» Your task:
Quote all of the data exactly as given. Skip every picture it contains.

» Data block:

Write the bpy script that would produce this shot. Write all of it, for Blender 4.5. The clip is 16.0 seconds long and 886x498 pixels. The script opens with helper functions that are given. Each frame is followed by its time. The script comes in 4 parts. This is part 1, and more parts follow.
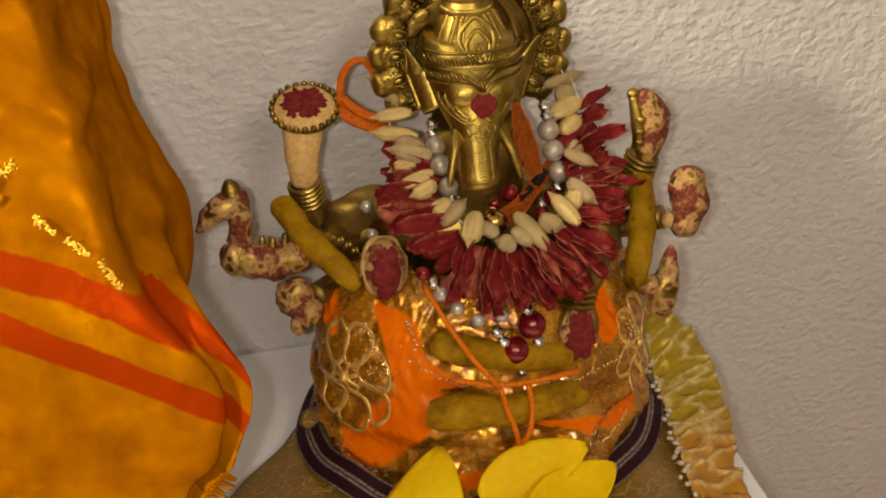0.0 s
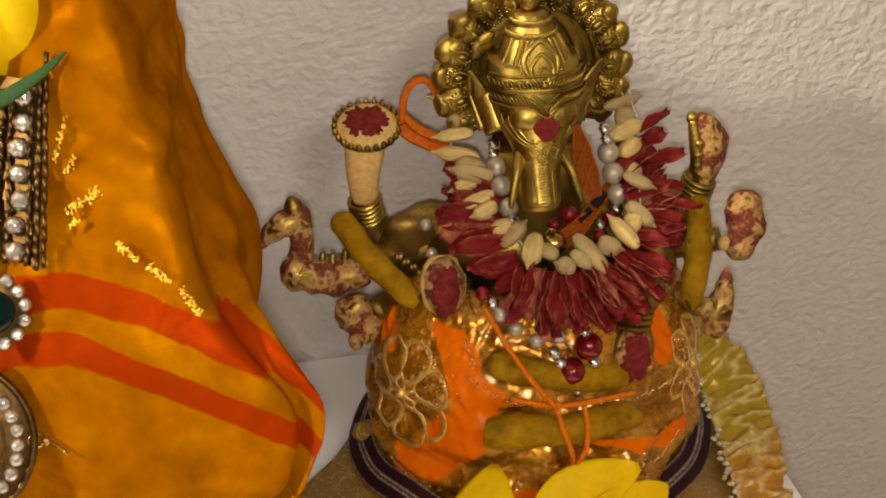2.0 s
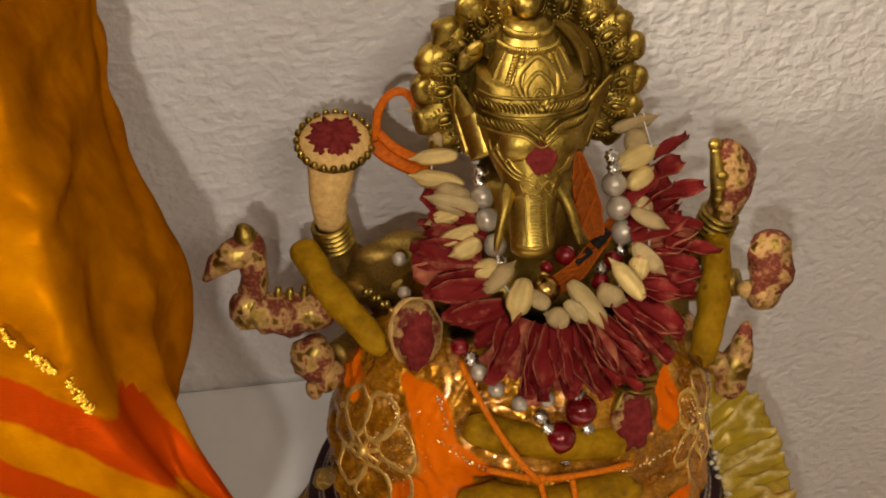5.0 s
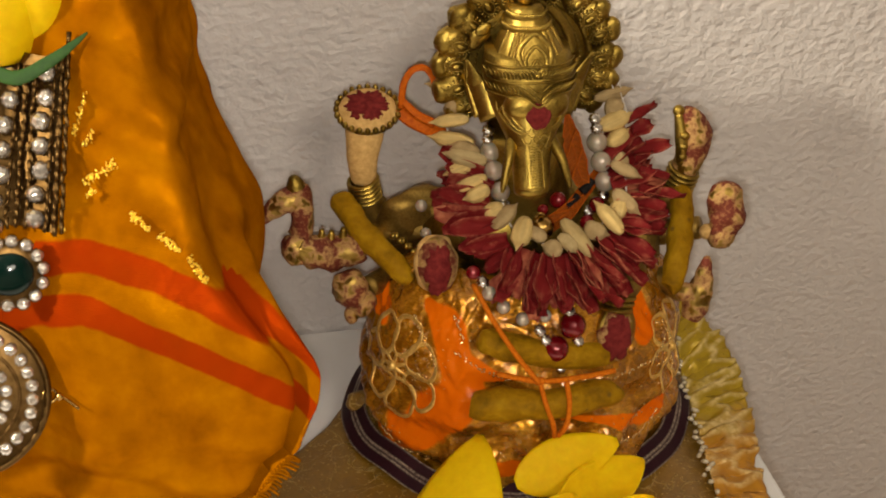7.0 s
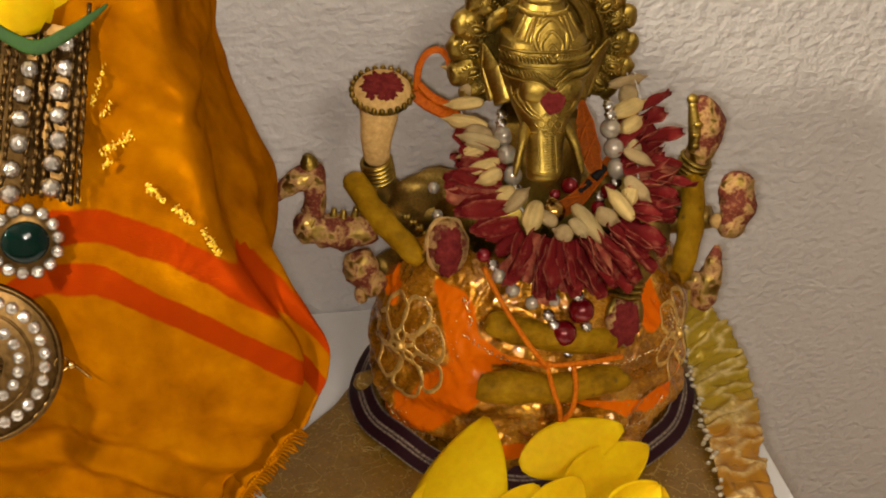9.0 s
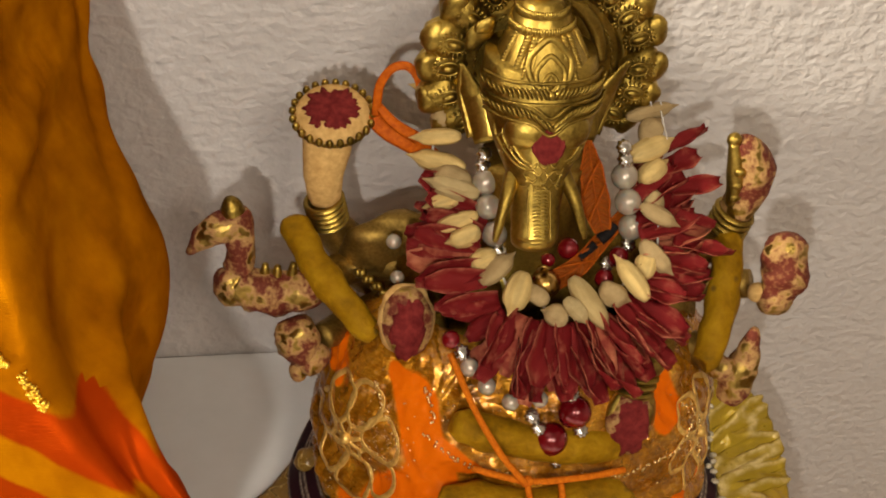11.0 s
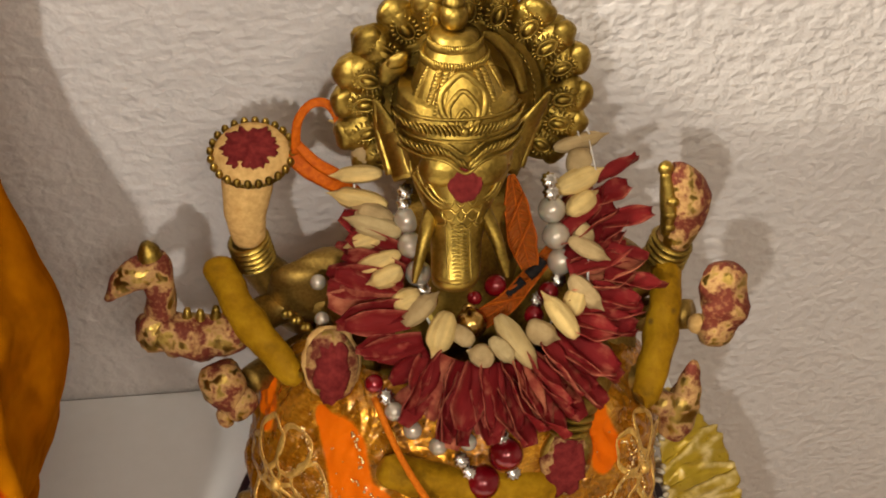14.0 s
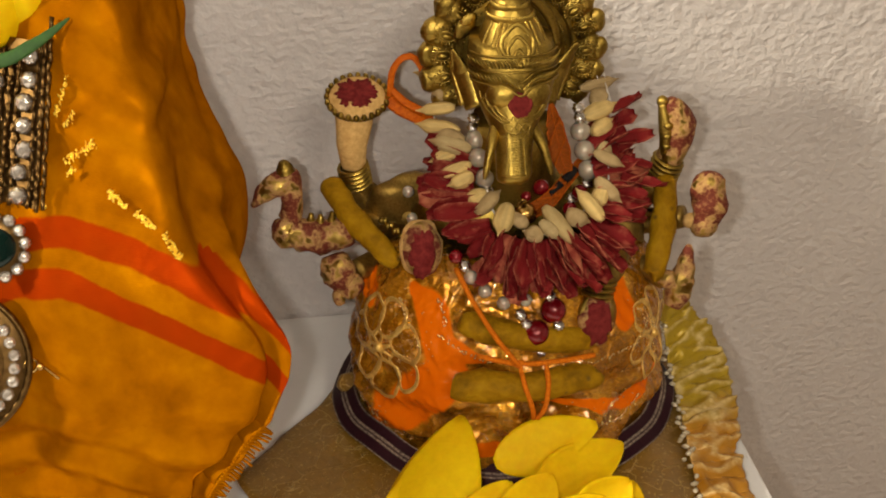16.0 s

» Answer to this problem:
Write the bpy script that would produce this shot. Write all of it, for Blender 4.5. The clip is 16.0 seconds long and 886x498 pixels. The script opens with helper functions that are given. Each frame is followed by its time. The script comes in 4 parts. This is part 1, and more parts follow.
0.0 s
2.0 s
5.0 s
7.0 s
9.0 s
11.0 s
14.0 s
16.0 s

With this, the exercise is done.